With burning of municipal solid waste (MSW), the potential for corrosion and tube wastage is always present. This is mainly due to certain corrosive substances in the refuse and some of its other constituents. There are two approaches to corrosion control, either prevention by conservative design, or by utilization of corrosion resistant materials. This paper will describe both of these corrosion control methods, with specific emphasis on application and experience. Both mass-burn and refuse-derived-fuel (RDF) systems will be addressed.
MSW is one of the most difficult fuels to burn because of its heterogeneous and highly variable nature. This mixture of household, commercial, institutional and industrial wastes provides special challenges during the handling and burning process. Depending on the refuse components and their variation, MSW ranges from relatively easy to very difficult to burn.
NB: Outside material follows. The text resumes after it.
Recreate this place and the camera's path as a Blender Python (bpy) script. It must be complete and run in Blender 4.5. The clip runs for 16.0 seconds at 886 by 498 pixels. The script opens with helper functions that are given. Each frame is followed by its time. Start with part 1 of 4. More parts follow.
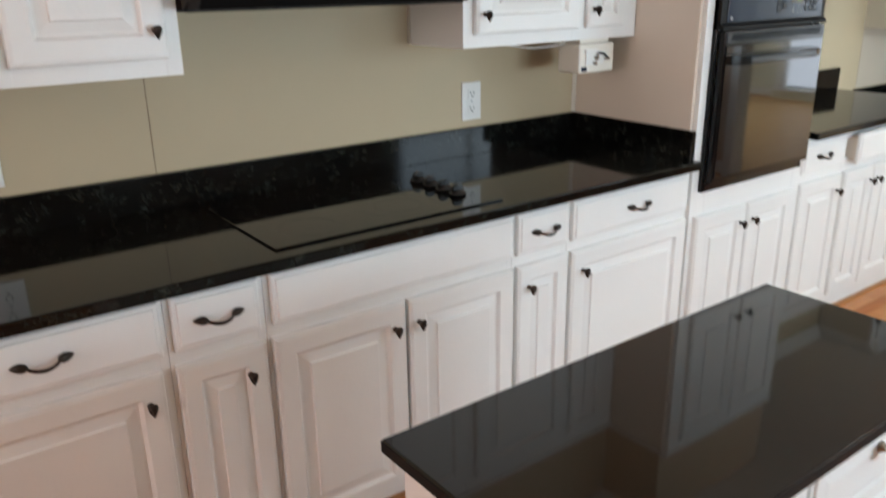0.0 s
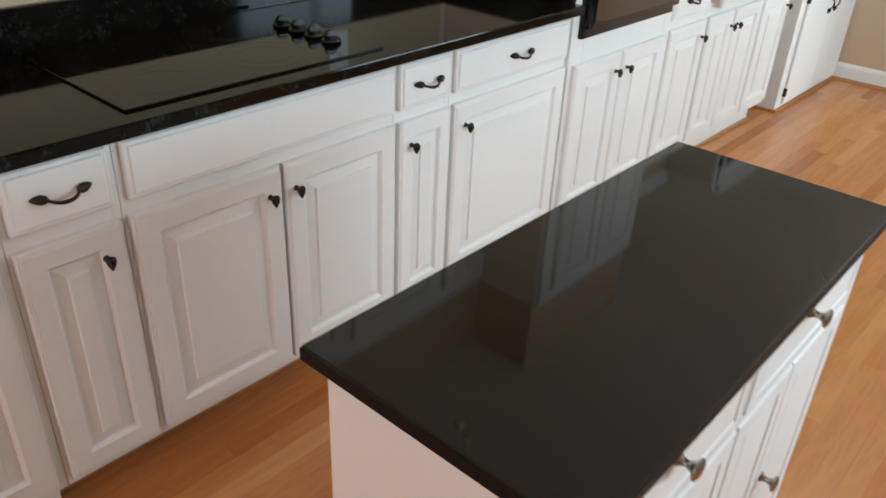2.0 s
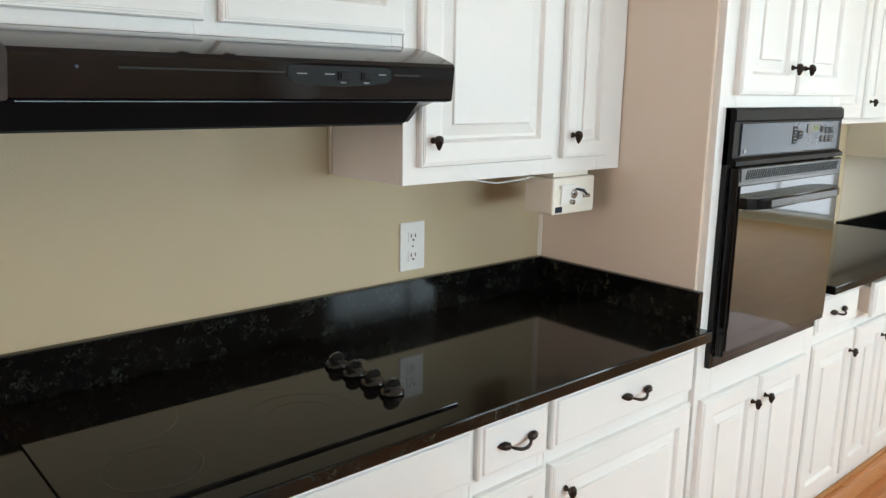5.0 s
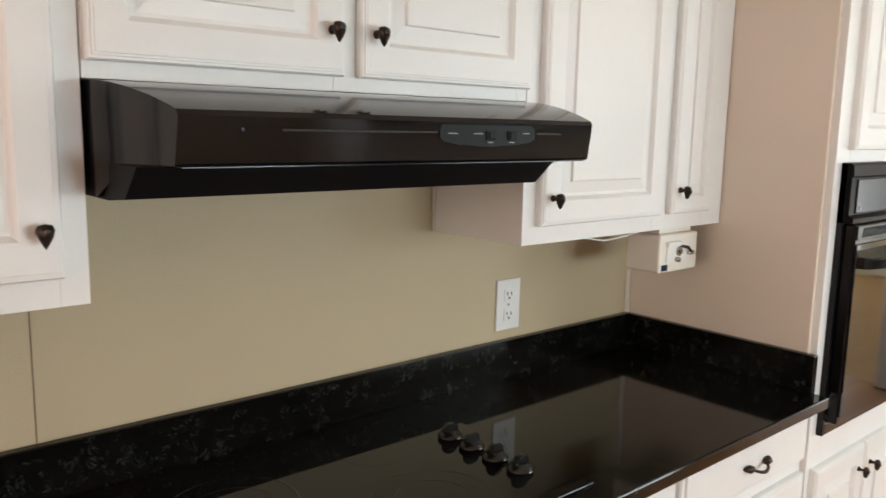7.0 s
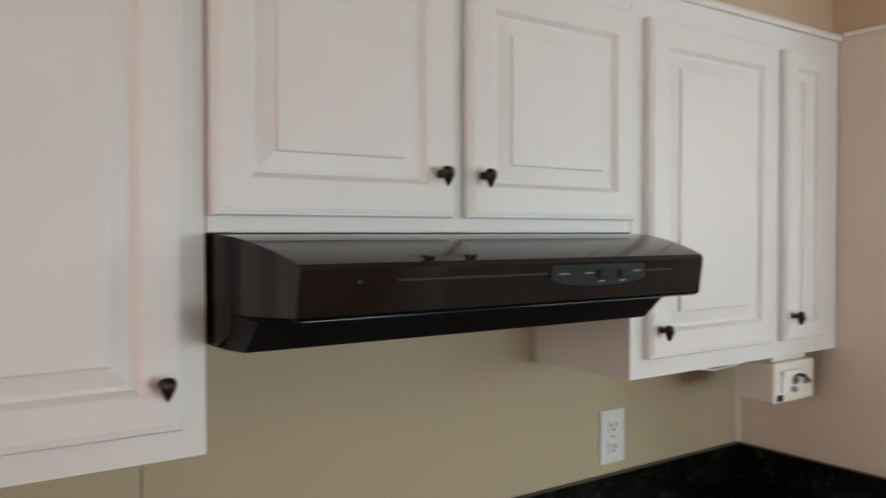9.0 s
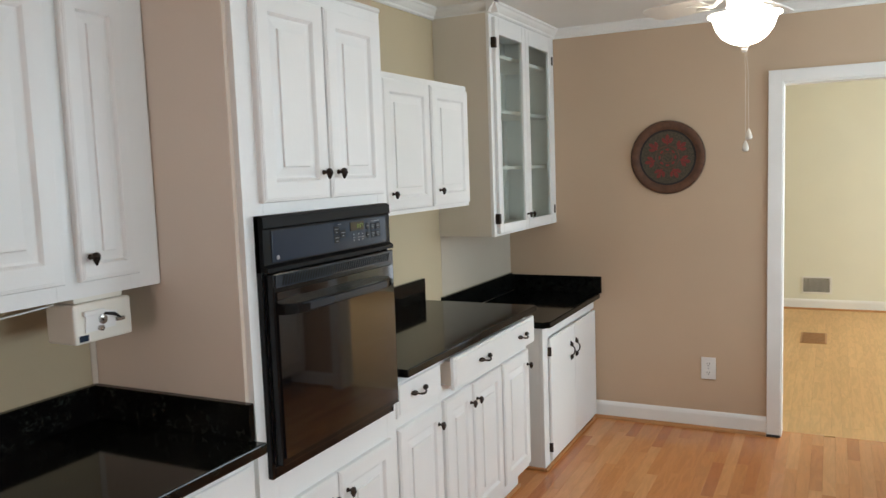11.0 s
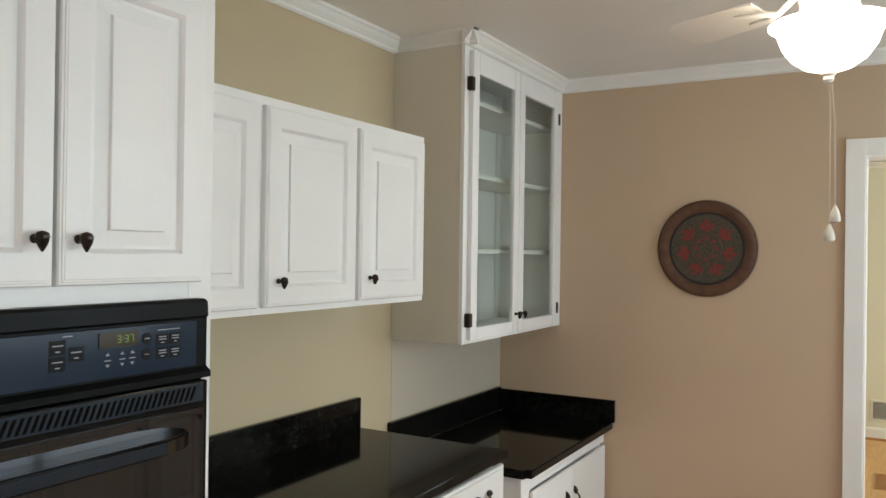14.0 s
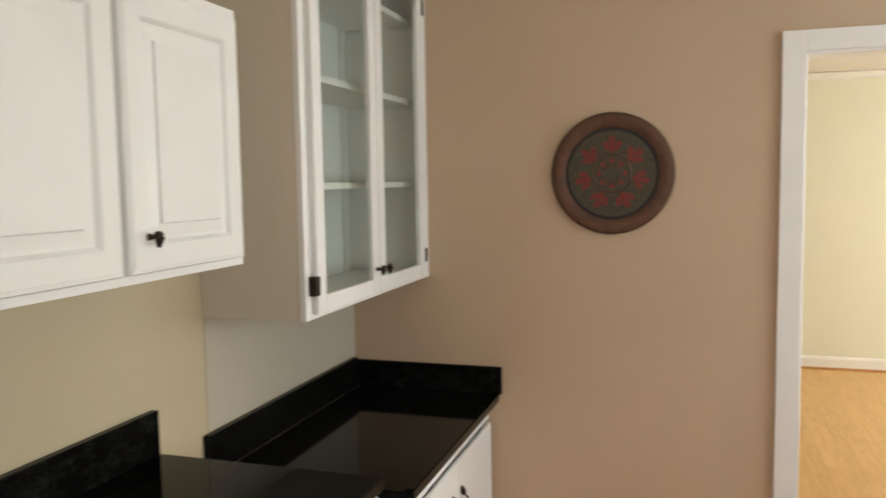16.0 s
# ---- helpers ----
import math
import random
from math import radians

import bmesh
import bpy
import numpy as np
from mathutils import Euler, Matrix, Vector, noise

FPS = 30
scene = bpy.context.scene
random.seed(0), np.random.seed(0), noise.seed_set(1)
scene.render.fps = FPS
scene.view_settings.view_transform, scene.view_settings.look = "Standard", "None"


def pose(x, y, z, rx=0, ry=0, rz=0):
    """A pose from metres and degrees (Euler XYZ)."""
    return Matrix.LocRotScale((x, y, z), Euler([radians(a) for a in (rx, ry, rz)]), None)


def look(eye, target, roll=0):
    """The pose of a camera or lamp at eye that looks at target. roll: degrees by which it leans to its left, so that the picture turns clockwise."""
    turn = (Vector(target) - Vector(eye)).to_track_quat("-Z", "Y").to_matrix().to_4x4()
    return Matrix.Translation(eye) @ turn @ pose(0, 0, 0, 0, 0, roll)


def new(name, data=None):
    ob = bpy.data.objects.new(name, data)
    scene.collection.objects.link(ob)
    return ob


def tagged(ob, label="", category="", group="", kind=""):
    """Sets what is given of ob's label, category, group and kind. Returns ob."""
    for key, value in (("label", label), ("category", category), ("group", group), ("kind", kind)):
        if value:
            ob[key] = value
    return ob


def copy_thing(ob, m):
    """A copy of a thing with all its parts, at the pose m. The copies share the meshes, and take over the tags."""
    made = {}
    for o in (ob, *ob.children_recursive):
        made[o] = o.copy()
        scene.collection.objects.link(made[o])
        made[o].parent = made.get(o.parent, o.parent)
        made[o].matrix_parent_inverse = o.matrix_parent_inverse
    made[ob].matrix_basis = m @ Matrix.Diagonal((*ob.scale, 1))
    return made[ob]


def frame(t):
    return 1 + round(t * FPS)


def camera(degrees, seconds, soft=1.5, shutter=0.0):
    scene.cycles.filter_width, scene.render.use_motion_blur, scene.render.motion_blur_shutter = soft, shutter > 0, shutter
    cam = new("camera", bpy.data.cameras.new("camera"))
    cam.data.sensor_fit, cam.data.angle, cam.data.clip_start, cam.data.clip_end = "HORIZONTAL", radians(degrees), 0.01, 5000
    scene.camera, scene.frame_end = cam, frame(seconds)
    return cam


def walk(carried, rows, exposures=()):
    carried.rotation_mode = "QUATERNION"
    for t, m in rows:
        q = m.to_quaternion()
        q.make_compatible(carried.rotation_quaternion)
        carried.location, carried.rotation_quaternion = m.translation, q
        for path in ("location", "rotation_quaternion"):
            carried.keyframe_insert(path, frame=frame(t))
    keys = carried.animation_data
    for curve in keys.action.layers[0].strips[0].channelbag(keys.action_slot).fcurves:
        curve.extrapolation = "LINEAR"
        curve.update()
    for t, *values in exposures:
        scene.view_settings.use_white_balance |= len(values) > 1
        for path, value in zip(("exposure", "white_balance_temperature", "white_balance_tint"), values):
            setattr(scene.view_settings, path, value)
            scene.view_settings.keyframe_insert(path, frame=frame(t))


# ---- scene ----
cam = camera(59.2, 16.0, soft=1.4, shutter=0.3)
PATH = [
    (0, (1.784, 0.857, 1.498), (2.905, 2.38, 0.847), -0.9),
    (0.5, (1.794, 0.852, 1.474), (2.972, 2.18, 0.552), -0.6),
    (1, (1.79, 0.836, 1.465), (3.033, 2.027, 0.448), 0.6),
    (1.5, (1.807, 0.926, 1.464), (3.084, 2.053, 0.416), 1.6),
    (2, (1.818, 1.057, 1.463), (3.128, 2.189, 0.462), 2.7),
    (2.5, (1.952, 1.159, 1.455), (3.131, 2.518, 0.581), 2.1),
    (3, (2.124, 1.172, 1.485), (3.164, 2.721, 0.766), 1.0),
    (3.5, (2.195, 1.191, 1.487), (3.37, 2.701, 0.906), 1.2),
    (3.7, (2.195, 1.23, 1.503), (3.486, 2.678, 1.015), 1.8),
    (5.8, (2.221, 1.557, 1.522), (3.514, 3.033, 1.137), 0.8),
    (6, (2.184, 1.61, 1.531), (3.512, 3.059, 1.159), 1.3),
    (6.5, (2.142, 1.647, 1.535), (3.492, 3.085, 1.204), 1.8),
    (7, (2.096, 1.638, 1.542), (3.388, 3.134, 1.233), 1.2),
    (7.5, (2.082, 1.642, 1.549), (3.268, 3.231, 1.283), 1.0),
    (8, (2.077, 1.667, 1.551), (3.228, 3.288, 1.331), 1.2),
    (8.5, (2.026, 1.68, 1.56), (3.007, 3.421, 1.494), 0.1),
    (9, (2.071, 1.687, 1.595), (3.219, 3.325, 1.553), 0.0),
    (9.5, (2.197, 1.552, 1.583), (3.695, 2.877, 1.586), -1.0),
    (10, (2.292, 1.386, 1.578), (3.903, 2.569, 1.509), -2.1),
    (10.2, (2.308, 1.293, 1.575), (3.874, 2.518, 1.352), -1.5),
    (10.5, (2.37, 1.185, 1.58), (4.07, 2.23, 1.37), -1.5),
    (11.2, (2.56, 1.135, 1.575), (4.35, 2.02, 1.37), -2.0),
    (12.3, (2.867, 1.235, 1.55), (4.692, 2.036, 1.384), -2.3),
    (12.5, (2.964, 1.229, 1.544), (4.788, 2.036, 1.388), -2.6),
    (13, (3.212, 1.167, 1.55), (5.0, 2.056, 1.451), -1.8),
    (13.5, (3.46, 1.279, 1.532), (5.245, 2.181, 1.54), -0.2),
    (14, (3.624, 1.311, 1.57), (5.363, 2.298, 1.578), 0.8),
    (14.5, (3.878, 1.356, 1.547), (5.56, 2.438, 1.515), 1.3),
    (15, (4.082, 1.411, 1.546), (5.71, 2.568, 1.435), 2.0),
    (15.5, (4.239, 1.63, 1.568), (5.987, 2.591, 1.422), 0.9),
    (16, (4.391, 1.74, 1.58), (6.291, 2.34, 1.41), -0.9),
]
EXPOSURES = [(0, 0.01, 5950, 9), (0.5, -0.04, 5950, 10), (1, -0.01, 5850, 9), (2, -0.04, 5850, 7), (2.5, 0.03, 5950, 5), (3, -0.01, 5950, 5), (3.5, 0.05, 5950, 5), (6, 0.19, 6350, 9), (7, 0.1, 6550, 11), (7.5, 0.08, 6500, 11), (8, 0.12, 6450, 10), (8.5, -0.33, 6500, 11), (9, -0.38, 6350, 11), (9.5, -0.49, 6100, 11), (10, -0.61, 5950, 11), (11.2, -0.42, 6150, 10), (12.5, -0.37, 6450, 9), (13, -0.51, 6300, 9), (14, -0.54, 6350, 9), (15, -0.65, 6900, 11), (15.5, -0.5, 7400, 14), (16, -0.43, 6900, 14)]
walk(cam, [(t, look(eye, target, roll)) for t, eye, target, roll in PATH], EXPOSURES)

# ---- world and light ----
world = bpy.data.worlds.new("world")
scene.world = world
world.use_nodes = True
wn = world.node_tree
sky = wn.nodes.new("ShaderNodeTexSky")
sky.sky_type, sky.sun_disc = "NISHITA", False
sky.sun_elevation, sky.sun_rotation = radians(53), radians(-11)
wn.nodes["Background"].inputs["Strength"].default_value = 0.12
wn.links.new(sky.outputs[0], wn.nodes["Background"].inputs["Color"])


def area_lamp(name, eye, target, w, h, watts, colour):
    d = bpy.data.lights.new(name, "AREA")
    d.shape, d.size, d.size_y, d.energy, d.color = "RECTANGLE", w, h, watts, colour
    ob = new(name, d)
    ob.matrix_world = look(eye, target)
    return ob


sun = bpy.data.lights.new("sun", "SUN")
sun.energy, sun.angle, sun.color = 3.0, radians(0.5), (1.0, 0.95, 0.86)
sun_ob = new("sun", sun)
sun_ob.matrix_world = look((3, 6, 8), (4.2, 0, 0))

area_lamp("window_daylight", (6.2, -0.51, 1.6), (5.8, 3, 1.3), 1.58, 1.08, 52, (0.82, 0.95, 1.0))
# second lamp is added to brighten the island front, no known source
area_lamp("window_daylight", (3.7, -0.51, 1.275), (3.5, 3, 1.1), 1.58, 0.44, 46, (0.82, 0.95, 1.0))
area_lamp("window_daylight", (-0.86, 1.4, 1.55), (3, 1.5, 1.3), 1.32, 1.12, 46, (1.0, 0.80, 0.72))
area_lamp("far_window_daylight", (9.4, -2.56, 1.5), (9.4, 3, 1.2), 1.9, 1.3, 165, (0.93, 1.0, 0.96))
area_lamp("far_window_daylight", (11.44, -1.0, 1.065), (7, -0.9, 1.0), 1.28, 1.82, 34, (0.95, 0.98, 1.0))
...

The main problem is encountered with commercial and industrial wastes and their constitution, or possibly some other aspects such as sizing, moisture fluctuation, high chlorine content, etc. Because of the refuse composition and characteristics, the corrosion potential is always present. Acid gasses, specifically HCI, and some metals such as lead, zinc and tin, are the major contributors to the corrosion process. As refuse boilers are designed for ever higher steam conditions (pressure and temperature), many boiler components, specifically the tubes, are increasingly susceptible to corrosion.
It is most important to understand these issues and to properly address them.